In 1963, Katsh learned of a diary written by a Hebrew school principal, Chaim Aron *Kaplan in the Warsaw ghetto that had been smuggled out of the ghetto and had been hidden for more than two decades. Katsh translated the diary, obtained missing volumes, and published it as Scroll of Agony: The Warsaw Diary of Chaim A. Kaplan (1965).

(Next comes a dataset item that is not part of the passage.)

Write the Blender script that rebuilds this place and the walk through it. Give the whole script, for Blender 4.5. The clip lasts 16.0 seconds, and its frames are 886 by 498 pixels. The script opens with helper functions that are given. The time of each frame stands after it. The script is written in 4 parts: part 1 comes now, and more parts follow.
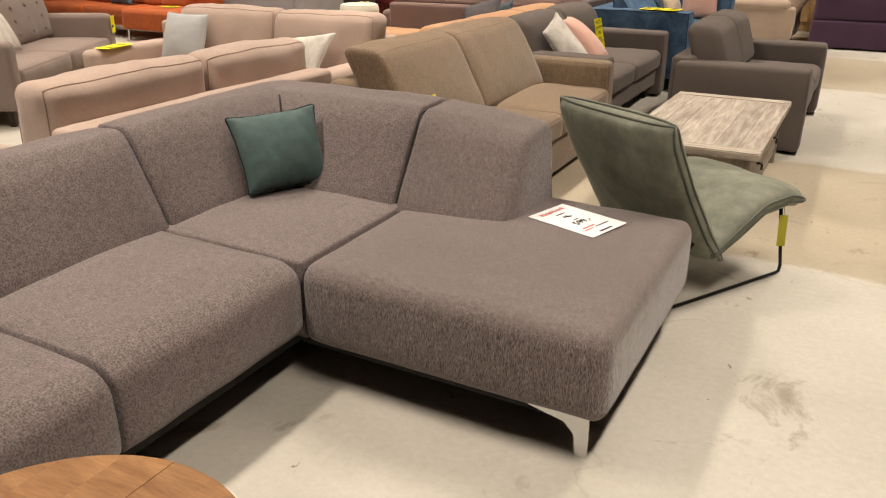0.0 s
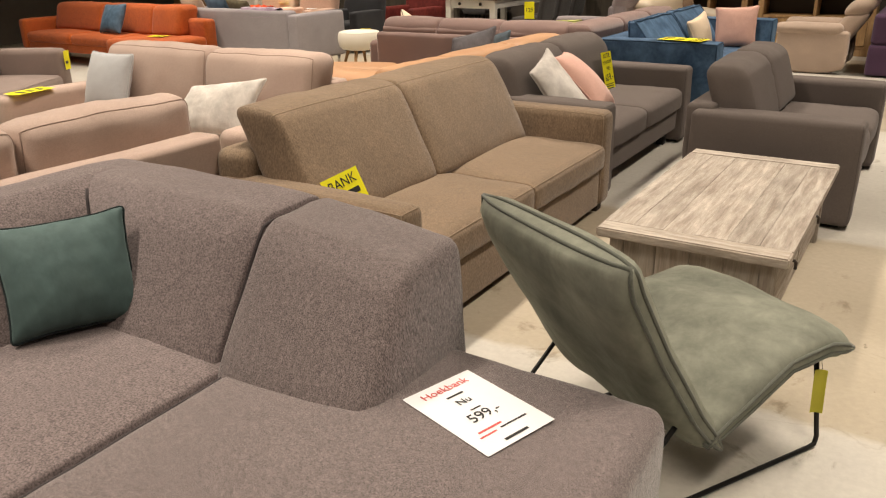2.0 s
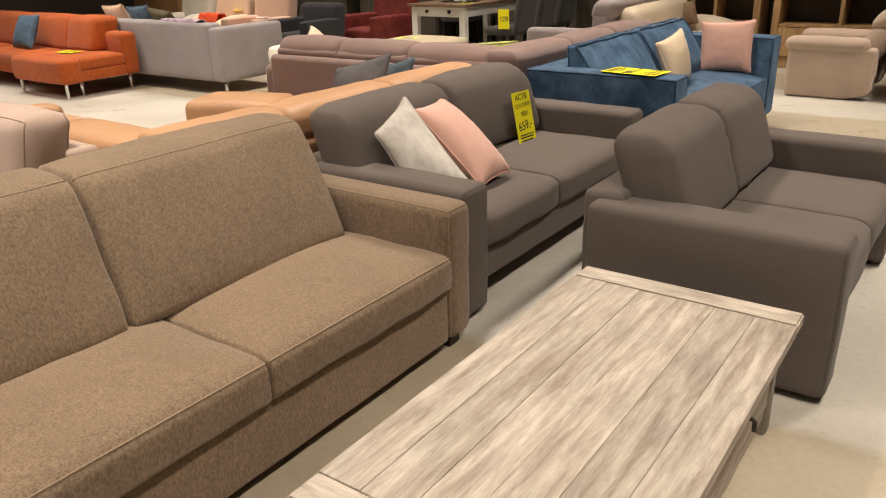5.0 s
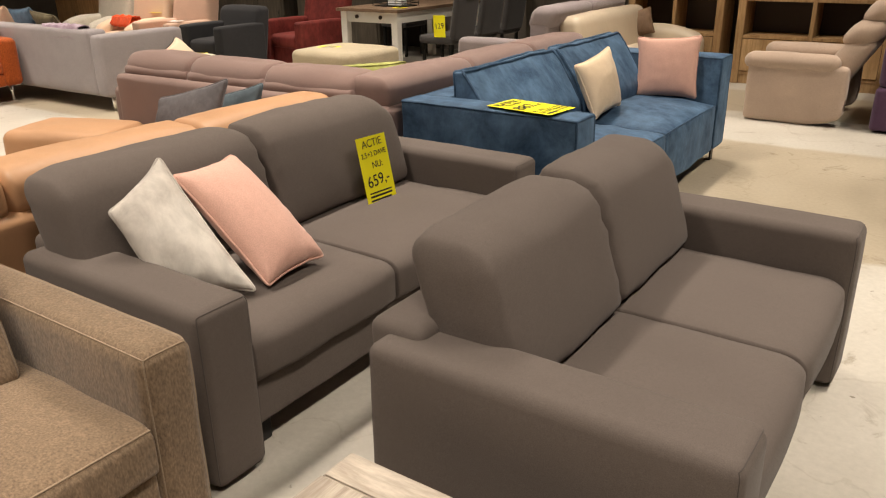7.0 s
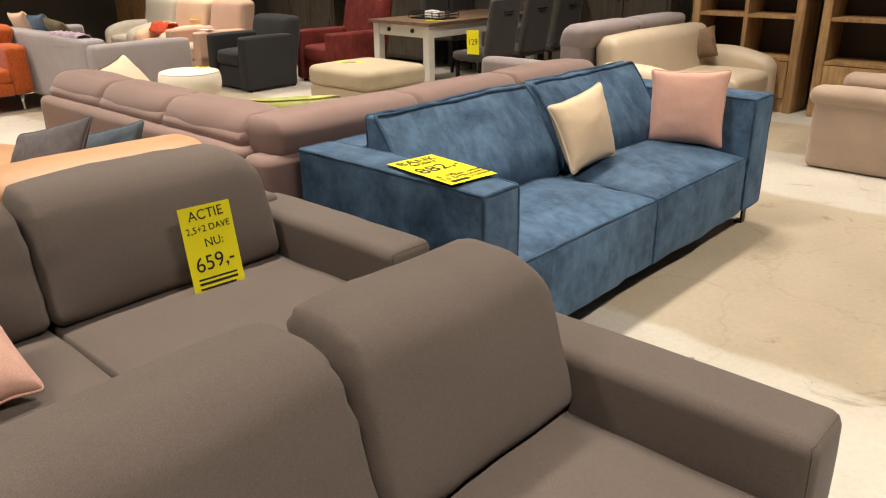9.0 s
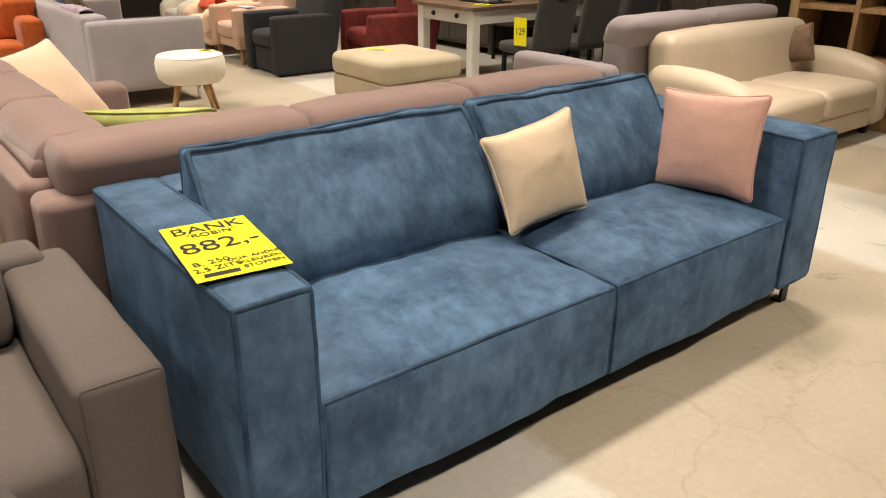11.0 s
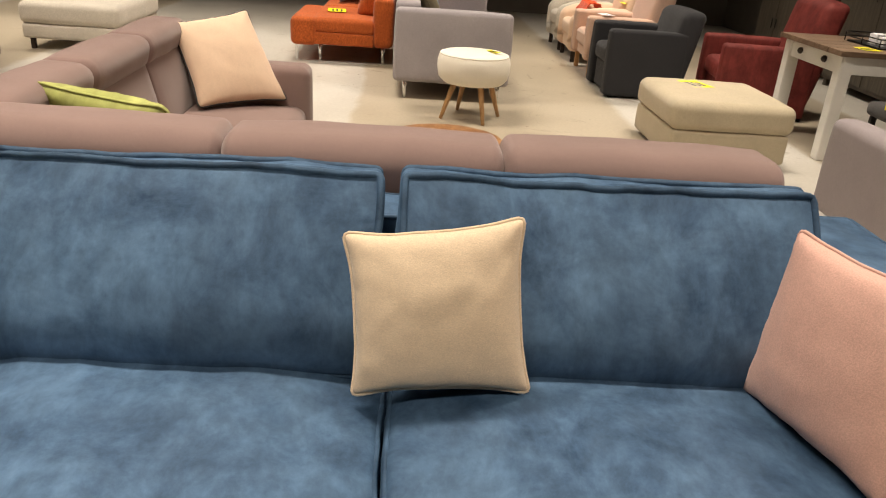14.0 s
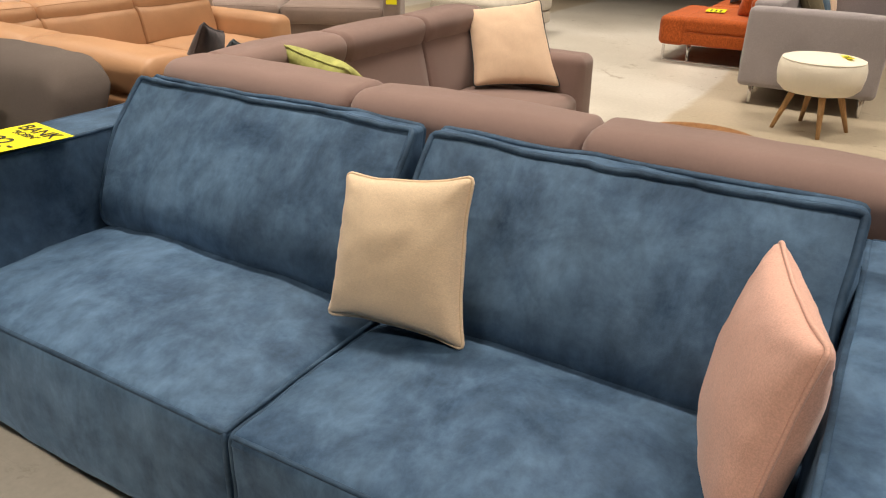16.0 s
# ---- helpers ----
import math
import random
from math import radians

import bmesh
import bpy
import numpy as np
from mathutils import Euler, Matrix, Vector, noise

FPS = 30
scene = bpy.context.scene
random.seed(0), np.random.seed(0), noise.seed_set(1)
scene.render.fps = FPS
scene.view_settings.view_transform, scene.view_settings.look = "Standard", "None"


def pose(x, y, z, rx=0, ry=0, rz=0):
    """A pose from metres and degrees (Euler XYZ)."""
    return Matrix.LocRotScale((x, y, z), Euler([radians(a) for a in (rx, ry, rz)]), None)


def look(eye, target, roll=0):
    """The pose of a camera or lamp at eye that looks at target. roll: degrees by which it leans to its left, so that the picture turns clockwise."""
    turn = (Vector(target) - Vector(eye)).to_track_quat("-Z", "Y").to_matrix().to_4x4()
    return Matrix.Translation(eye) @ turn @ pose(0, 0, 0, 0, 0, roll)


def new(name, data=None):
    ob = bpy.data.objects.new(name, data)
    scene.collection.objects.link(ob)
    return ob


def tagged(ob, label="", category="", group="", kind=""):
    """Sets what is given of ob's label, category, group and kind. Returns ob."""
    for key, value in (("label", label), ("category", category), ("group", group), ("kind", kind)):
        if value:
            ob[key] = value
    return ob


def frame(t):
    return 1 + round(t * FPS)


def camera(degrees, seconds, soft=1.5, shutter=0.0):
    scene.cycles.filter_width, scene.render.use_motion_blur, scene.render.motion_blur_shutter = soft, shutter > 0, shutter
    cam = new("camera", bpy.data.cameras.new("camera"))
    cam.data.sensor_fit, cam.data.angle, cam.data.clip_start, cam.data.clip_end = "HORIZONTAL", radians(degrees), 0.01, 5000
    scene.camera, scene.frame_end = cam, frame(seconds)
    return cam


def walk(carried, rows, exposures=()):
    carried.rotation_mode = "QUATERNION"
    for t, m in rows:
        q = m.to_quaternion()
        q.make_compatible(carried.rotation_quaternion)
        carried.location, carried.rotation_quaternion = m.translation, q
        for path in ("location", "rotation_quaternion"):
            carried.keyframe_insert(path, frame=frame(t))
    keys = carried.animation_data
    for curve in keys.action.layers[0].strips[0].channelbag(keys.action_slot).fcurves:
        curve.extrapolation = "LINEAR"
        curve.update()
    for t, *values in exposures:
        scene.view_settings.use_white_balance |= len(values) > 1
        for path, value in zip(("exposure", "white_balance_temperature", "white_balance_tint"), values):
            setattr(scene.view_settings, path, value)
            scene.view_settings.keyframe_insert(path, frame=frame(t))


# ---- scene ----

Katsh published a number of essays on Hebrew and Jewish studies in U.S. universities. In 1957 he founded the National Association of Professors of Hebrew in American Universities. In addition to the books listed above, Katsh edited an anthology, Bar Mitzvah, Illustrated (1955), and Biblical Heritage of American Democracy was published in 1979. He retired from his posts at Dropsie and NYU in 1976.

BIBLIOGRAPHY:

T. Naamani et al. (eds.), Dōrōn; Hebraic Studies (Essays in Honor of Abraham I. Katsh; 1965); Y. Ben-Josef (ed.), Sefer Avraham Yiẓḥak Katsh (1969); J. Komlosh, in: Bitzaron, 60 (1969), 158–64.